El Grito
Patria, palabra triste como termómetro o ascensor.
Pablo Neruda
No me pasa desapercibido que el 15 de septiembre debo escribirle a la patria, declararle mi amor, abrazarla. Unirme al vocerío y sola conmigo, ponerme de pie frente a la tele para cantar con un nudo en la garganta el Himno Nacional. Enredarme en un rebozo y gritar a todo pulmón: “¡Viva México ca…!”, para conmemorar debidamente la fecha que marca el principio de una insurrección que comenzó en 1810 pero que sólo once años después se consolidaría con la firma de los Tratados de Córdoba; en términos bastante enojosos por cierto: [...]Será llamado a reinar en el Imperio mexicano en primer lugar a Don Fernando VII Rey Católico de España y por su renuncia o no admisión, al serenísimo infante Don Francisco de Paula, y por su renuncia o no admisión, al señor Don Carlos Luis, Infante de España, y por su renuncia o no admisión…”, y ahí le paro porque de seguir acabarían llamando a Letizia.
En la intensidad de las fiestas patrias yo necesito sentirme hermanada. Aunque ya se sabe que unos somos más hermanos que otros y vaya usted a saber cuáles son los más hermanos que a mí me corresponden, dado que para los de arriba, los invitados del presidente en turno que se pavonean en los pasillos del palacio durante el tradicional “Grito”; hermanados por la marca de familia que consiste en tener el espinazo bien flexible y el “pues sí como no, Señor presidente, lo que usted mande”, y esa noche en palacio, lo que el presidente manda es compartir cena y brindis para celebrar tanta hermandad y tanta patria, tanta obediencia y lealtad que impone el compadrazgo, y la impunidad que los asocia a esa jugosa empresa llamada Gobierno S.A.; y yo, sin partido político y ni un compadre que me avale; para ellos no soy tan hermana y ni quién me invite al convite.

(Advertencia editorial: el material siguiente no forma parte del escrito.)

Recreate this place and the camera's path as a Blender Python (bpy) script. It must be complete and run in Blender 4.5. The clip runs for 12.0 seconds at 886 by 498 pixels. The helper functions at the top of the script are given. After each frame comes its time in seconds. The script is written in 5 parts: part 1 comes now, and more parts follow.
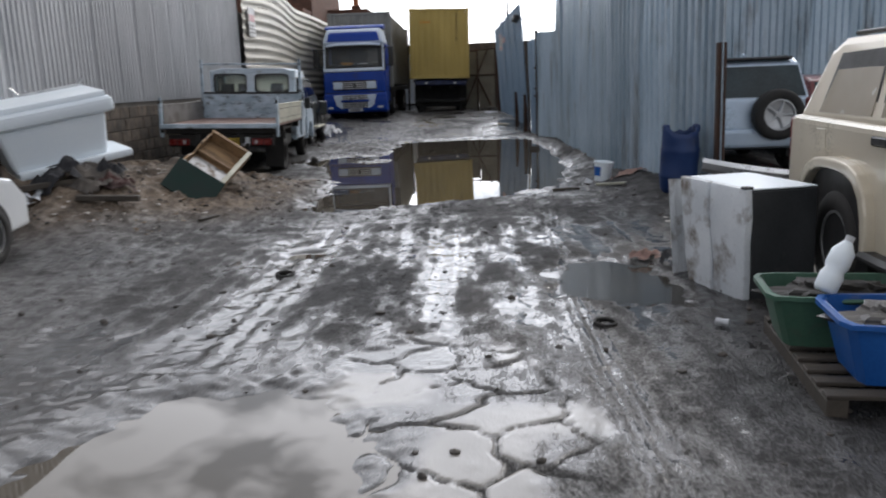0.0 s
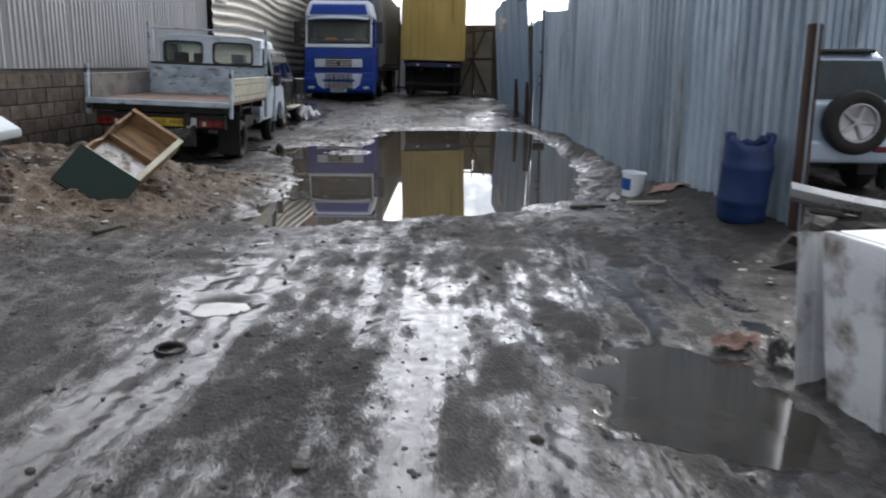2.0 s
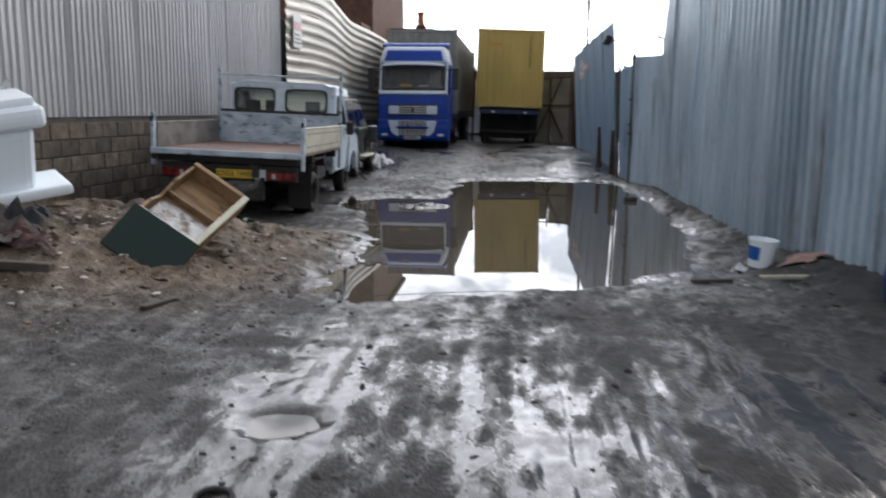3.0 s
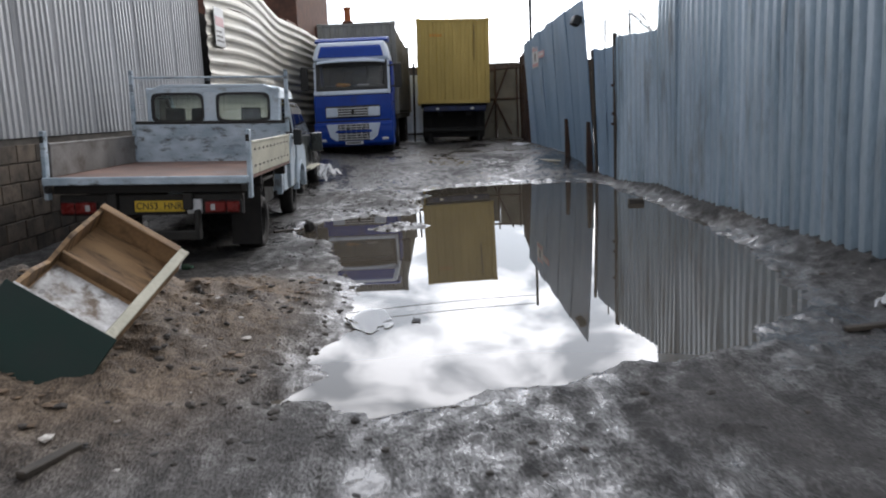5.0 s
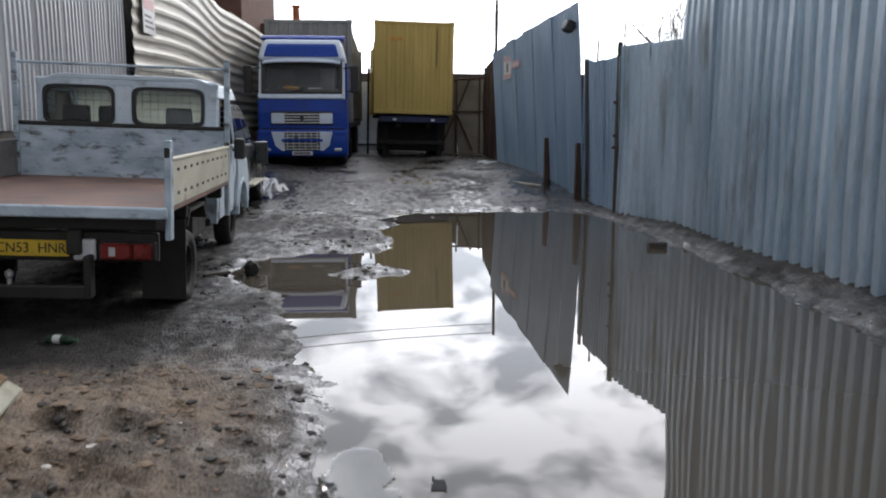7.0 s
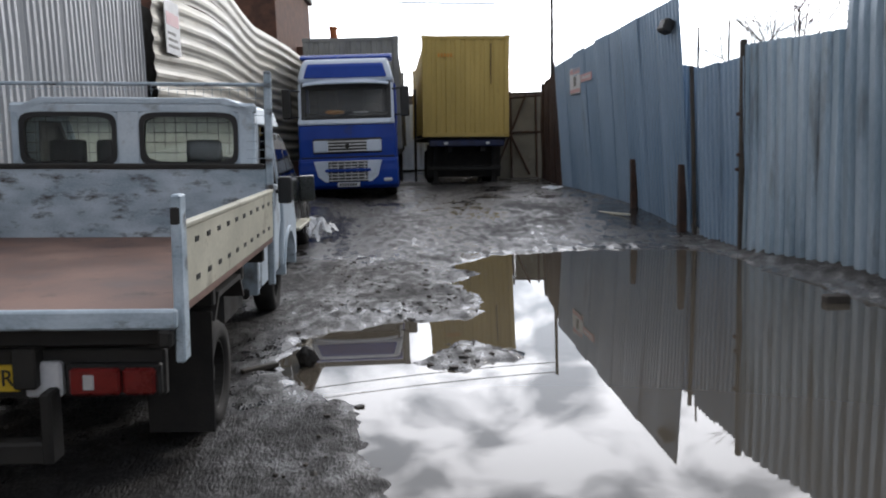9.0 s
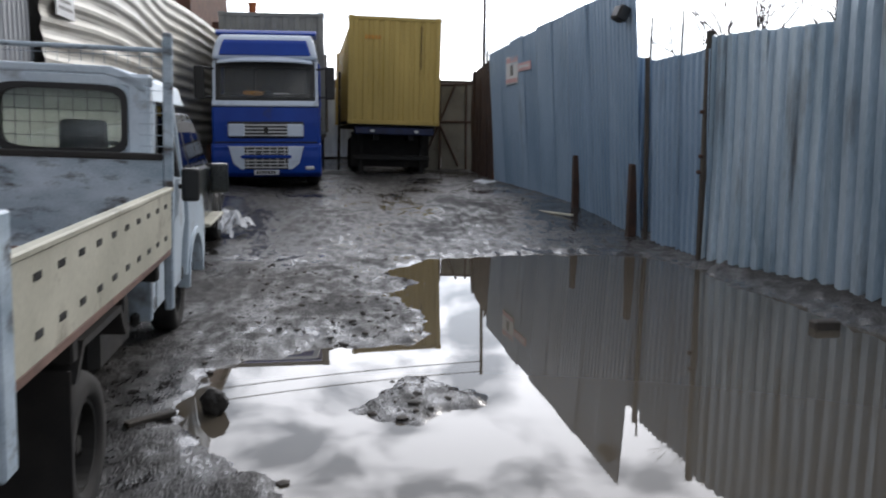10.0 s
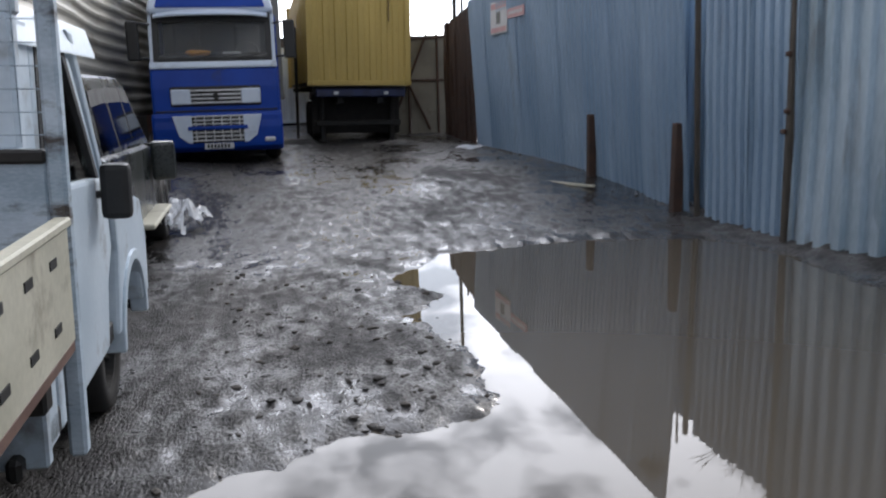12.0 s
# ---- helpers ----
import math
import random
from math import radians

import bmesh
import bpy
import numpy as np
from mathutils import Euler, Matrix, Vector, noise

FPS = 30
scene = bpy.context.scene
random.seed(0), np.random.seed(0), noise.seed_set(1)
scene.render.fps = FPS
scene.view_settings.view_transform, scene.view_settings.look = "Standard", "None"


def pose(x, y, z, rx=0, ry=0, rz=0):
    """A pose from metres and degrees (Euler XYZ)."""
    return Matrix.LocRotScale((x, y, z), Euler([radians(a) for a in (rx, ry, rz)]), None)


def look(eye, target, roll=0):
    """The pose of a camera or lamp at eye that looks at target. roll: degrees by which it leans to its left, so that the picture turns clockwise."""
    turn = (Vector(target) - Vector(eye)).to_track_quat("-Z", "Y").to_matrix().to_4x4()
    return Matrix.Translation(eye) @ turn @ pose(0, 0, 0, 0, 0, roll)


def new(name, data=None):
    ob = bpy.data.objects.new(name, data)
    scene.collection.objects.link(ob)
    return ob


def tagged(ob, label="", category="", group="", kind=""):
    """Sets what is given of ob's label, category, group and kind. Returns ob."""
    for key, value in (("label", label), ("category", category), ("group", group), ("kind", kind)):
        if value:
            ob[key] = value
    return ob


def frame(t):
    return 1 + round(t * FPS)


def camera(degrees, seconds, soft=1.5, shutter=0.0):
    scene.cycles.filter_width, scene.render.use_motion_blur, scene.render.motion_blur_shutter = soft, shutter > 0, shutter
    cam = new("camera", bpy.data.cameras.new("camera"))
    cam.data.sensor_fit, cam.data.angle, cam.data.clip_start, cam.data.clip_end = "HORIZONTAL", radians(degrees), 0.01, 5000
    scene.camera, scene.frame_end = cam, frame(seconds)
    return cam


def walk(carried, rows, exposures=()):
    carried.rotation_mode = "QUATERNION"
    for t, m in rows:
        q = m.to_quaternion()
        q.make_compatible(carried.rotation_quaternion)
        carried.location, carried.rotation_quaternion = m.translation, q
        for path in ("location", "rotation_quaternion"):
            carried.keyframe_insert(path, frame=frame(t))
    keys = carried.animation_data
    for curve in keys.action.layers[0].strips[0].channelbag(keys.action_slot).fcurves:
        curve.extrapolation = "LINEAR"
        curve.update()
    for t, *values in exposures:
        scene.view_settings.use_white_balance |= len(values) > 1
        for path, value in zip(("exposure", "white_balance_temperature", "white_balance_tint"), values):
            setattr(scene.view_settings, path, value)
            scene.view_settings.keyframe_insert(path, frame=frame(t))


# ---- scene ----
cam = camera(56.4, 12.0, soft=2.0, shutter=0.4)
METRES, EYE, TILT, LEAN, TURN = 16.0, 1.65, -0.85, 0.0, 1.5
ROWS = [
    (0.0, 0.0, 0.0, 0.0, -0.42, -10.59, 2.25),
    (0.5, -0.001, 0.0401, -0.0008, -3.98, -10.66, 2.78),
    (1.0, 0.0057, 0.0859, -0.0025, -5.34, -11.92, 1.75),
    (1.5, 0.0041, 0.1299, -0.0018, -5.45, -11.53, -1.07),
    (2.0, 0.0021, 0.1712, -0.0011, -0.92, -11.66, -0.46),
    (2.5, -0.0063, 0.2083, 0.0022, 1.15, -10.25, -1.02),
    (3.0, -0.0162, 0.2498, 0.0026, 3.72, -8.65, -0.64),
    (3.2, -0.0208, 0.2665, 0.0027, 5.3, -8.14, -0.86),
    (4.8, -0.0665, 0.3956, 0.004, -1.34, -8.68, 2.12),
    (5.0, -0.0716, 0.4124, 0.0042, -1.69, -8.78, 2.57),
    (5.5, -0.0811, 0.4558, 0.0057, -2.23, -8.73, 1.62),
    (6.0, -0.085, 0.4988, 0.0078, -4.24, -8.18, 1.69),
    (6.5, -0.0929, 0.5393, 0.0084, -5.05, -7.32, -0.57),
    (7.0, -0.0985, 0.5817, 0.0093, -5.71, -8.15, -0.01),
    (7.2, -0.1009, 0.5984, 0.0097, -4.11, -7.68, 0.58),
    (8.8, -0.1245, 0.7262, 0.0132, -4.0, -6.83, 1.81),
    (9.0, -0.1263, 0.7426, 0.0135, -3.44, -6.59, 1.9),
    (9.5, -0.1295, 0.7844, 0.0138, -2.76, -6.77, 0.64),
    (10.0, -0.1334, 0.8245, 0.0166, -9.01, -7.52, -0.08),
    (10.5, -0.1339, 0.8639, 0.0193, -11.55, -7.09, 2.12),
    (11.0, -0.1394, 0.9045, 0.019, -15.45, -6.72, 2.49),
    (11.5, -0.1446, 0.9429, 0.0174, -14.08, -7.44, 2.01),
    (12.0, -0.1497, 0.9808, 0.0181, -12.6, -10.29, 1.78),
]
walk(cam, [(t, pose(0, 0, EYE, TILT, LEAN, TURN) @ pose(METRES * x, METRES * y, METRES * z, 90 + pitch, roll, yaw)) for t, x, y, z, yaw, pitch, roll in ROWS],
     [(0.0, 0.1, 6420, 10), (2.5, 0.30, 6420, 10), (6.5, 0.22, 6420, 10), (9.5, 0.2, 6360, 10), (12.0, 0.47, 6220, 11)])

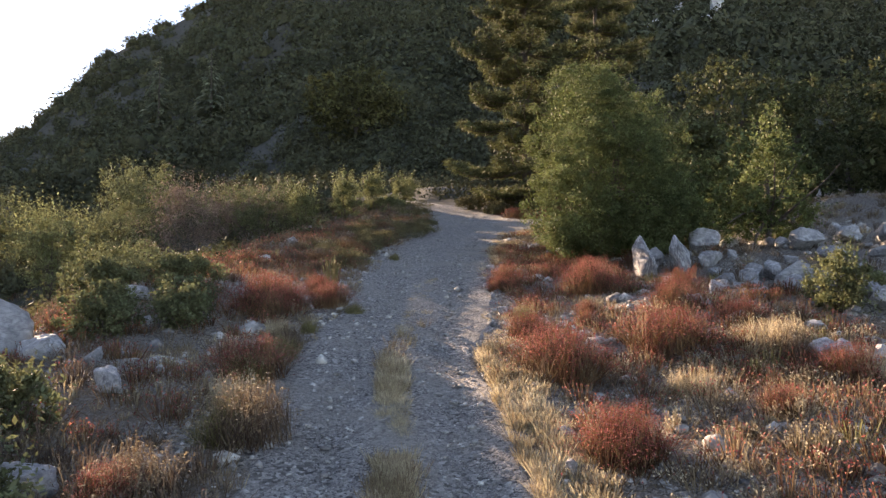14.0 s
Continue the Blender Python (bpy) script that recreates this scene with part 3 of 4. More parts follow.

Lamentablemente tampoco lleno los requisitos para hermanarme con los que abajo llenan el Zócalo con sus chiquillos sobre los hombros y hasta empujando a su santa madrecita en la silla de ruedas porque “ni modo de dejarla en casa la gran noche de México.” Con ese pueblo generoso y festivo que con el alma incendiada de fervor patrio se arroja huevos rellenos de harina, suena sus cornetas y se adorna con sombreros de charro Made in China.
La verdad es que no me identifico con los de arriba por más que la noche del “Grito” desde los balcones de palacio finjan que de veras todos somos hermanos; pero tampoco con los de abajo, así que yo, como dicen los franceses: “entre dos sillas y con el culo en el suelo”.
Durante el mes de septiembre repito convencida que como México no hay dos; aunque ya para octubre comienzo a preguntarme para qué querríamos dos si no podemos sacar adelante uno. Además, ¿para qué?, si lo que ensancha la vida es lo diferente, otros paisajes, otras costumbres, otras maneras de orar y todos los nombres del mundo para el mismo dios.
La verdad es que pasada la intensidad de septiembre, yo puedo ser de cualquier parte y como camaleón, tornarme de cualquier color. “Soy un sacerdote español que esta noche consagro en matrimonio a una joven mexicana con un ciudadano francés que se conocieron en China”; escuché en una boda y pues sí, ese es el mundo de hoy, el planeta nuestro, la única nave en que con pasaporte o sin él, viajamos hacia Ítaca.
Me emocionan el calor y el color de nuestras tradiciones y amo a México porque no puede ser de otra manera, aunque la verdad es que mi amor es triste porque lo amo como se ama a una madre desobligada y corrupta. No pierdo -eso sí- la esperanza de que cualquier milenio de estos, llamada a cuentas por sus hijos, esa madre reaccione, y con honestidad y justicia, de verdad se ocupe en resolver las grandes necesidades de sus hijos, porque mientras eso no suceda, pocas razones tenemos para celebrar.